The flight profile of an eVTOL vehicle is dynamic and highly complex. During the critical transition phase from vertical hover to forward fixed-wing flight, aerodynamic loads on the rotors and airframe shift rapidly, generating turbulent, transient flow fields. By leveraging physics-constrained AI, engineering teams can build highly responsive, real-time digital twins of these aircraft.

Traditional digital twins often function as retrospective data dashboards, but an AI-enabled, physics-informed digital twin uses reduced-order physics-informed models to estimate structural and aerodynamic behavior alongside live operational data. If an aircraft encounters unexpected wind shear or microbursts in an urban canyon, the onboard physics-constrained AI can rapidly estimate structural loading responses and accumulated fatigue exposure. This capability enables highly precise predictive health monitoring, allowing operators to assess remaining fatigue life based on the exact physics of the stress encountered, rather than relying on generalized, conservative maintenance schedules.

When solving the battery-weight challenges inherent to electric aviation, every microgram counts. This is where AI-driven topology optimization serves as a critical lever. Teams working on eVTOL projects are pushing the boundaries of what fully integrated air taxi networks can achieve, a feat that requires maximizing every ounce of structural efficiency.

Steps to Optimize eVTOL Components Using Physics-Constrained AI

  • Multi-Objective Design Exploration: Physics-constrained generative AI allows teams to explore a multi-objective design space that accounts for structural rigidity, thermal dissipation, and manufacturing constraints simultaneously, rather than isolating these requirements as traditional methods do.
  • Biomimetic Geometry Generation: The AI can generate components with organic, lattice-like structures where structural load paths double as integrated cooling pathways, optimizing material distribution down to the absolute mathematical limit.
  • Thermal and Structural Integration: An inverter housing for an eVTOL powertrain must be exceptionally light, structurally sound enough to withstand high-vibration environments, and capable of rejecting massive amounts of heat from power electronics, all of which physics-constrained AI can optimize holistically.

Traditional topology optimization relies on rigid algorithms that subtract material from a design space based on a single, static set of load cases. In contrast, physics-constrained generative AI treats structural, thermal, and manufacturing requirements as a singular, holistic problem. These biomimetic geometries often achieve weight reductions of 30 to 50 percent compared to conventionally machined components while simultaneously enhancing thermal efficiency.

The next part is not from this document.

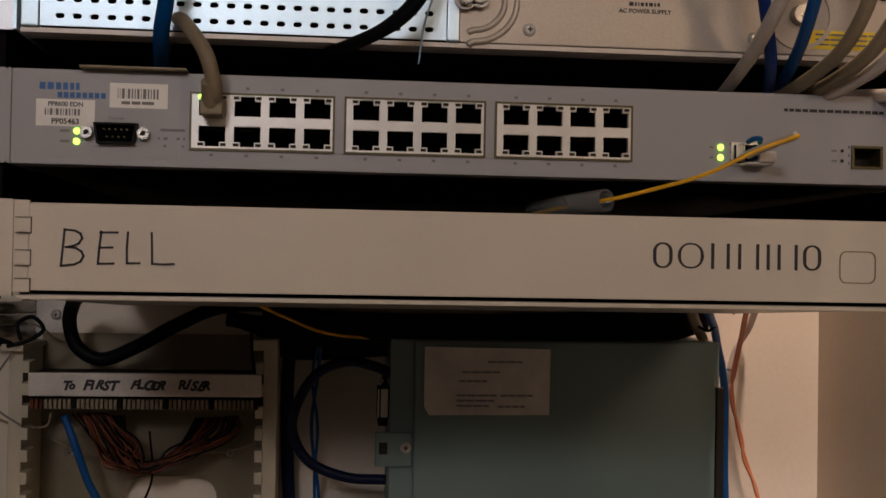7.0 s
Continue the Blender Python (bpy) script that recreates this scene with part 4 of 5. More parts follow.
lead("blue", [(-0.04, -0.01, 0.325), (-0.02, -0.04, 0.31), (-0.0, -0.05, 0.295), (0.036, -0.04, 0.28), (0.058, -0.02, 0.26)])
lead("blue", [(-0.036, -0.01, 0.324), (-0.017, -0.04, 0.308), (-0.0, -0.05, 0.292), (0.039, -0.04, 0.276), (0.062, -0.02, 0.256)])
lead("blue", [(-0.032, -0.01, 0.323), (-0.014, -0.04, 0.306), (-0.001, -0.05, 0.289), (0.042, -0.04, 0.272), (0.066, -0.02, 0.252)])
cable("patch_cable", "navy", .0030, "navy blue patch cable hanging over the router", [(0.098, -0.005, 0.234), (0.093, -0.03, 0.22), (0.102, -0.045, 0.196), (0.115, -0.045, 0.166), (0.128, -0.03, 0.133), (0.138, -0.01, 0.115), (0.151, 0.03, 0.105)])
cable("patch_cable", "white", .0034, "white patch cable hanging over the router", [(0.138, -0.02, 0.229), (0.145, -0.04, 0.222), (0.144, -0.055, 0.203), (0.136, -0.06, 0.17), (0.125, -0.055, 0.138), (0.124, -0.02, 0.118), (0.128, 0.03, 0.108)])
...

Why Does Manufacturing Matter as Much as Design?

An elegant, AI-optimized design is only as good as the ability to produce it. The organic, complex geometries generated by topology optimization are notoriously difficult, and often impossible, to manufacture using traditional subtractive methods like CNC milling. They require additive manufacturing, also known as 3D printing. Companies focusing on high-volume production efficiency recognize that scaling up complex infrastructure requires a radical rethinking of how these components are fabricated and brought to market.

Aerospace-grade additive manufacturing, particularly direct metal laser sintering (DMLS) in titanium or Inconel, presents its own set of physics-based challenges. During the laser powder bed fusion process, rapid heating and cooling cycles create massive thermal gradients. This can lead to residual stress, micro-cracking, and geometric warping. In an industry where tolerances are measured in microns, warping translates directly to a scrapped part and lost time.

Physics-constrained AI acts as the connective tissue between design and the factory floor. By simulating the entire build physics in advance, the AI predicts exactly how the metal will solidify, how thermal stress will propagate, and where the part is prone to warp. Instead of relying on trial-and-error print runs, the AI pre-deforms the CAD model in the opposite direction of the predicted warp. When the laser fires and the material cools, the component warps precisely into its intended, perfect geometric shape.

This convergence of design optimization and manufacturing simulation represents a significant development for the eVTOL industry. By embedding physics directly into AI systems, engineers are not just designing lighter aircraft; they are fundamentally rethinking how those aircraft are built, validated, and maintained throughout their operational lives. The result is a pathway to electric air taxis that are safer, more efficient, and economically viable at scale.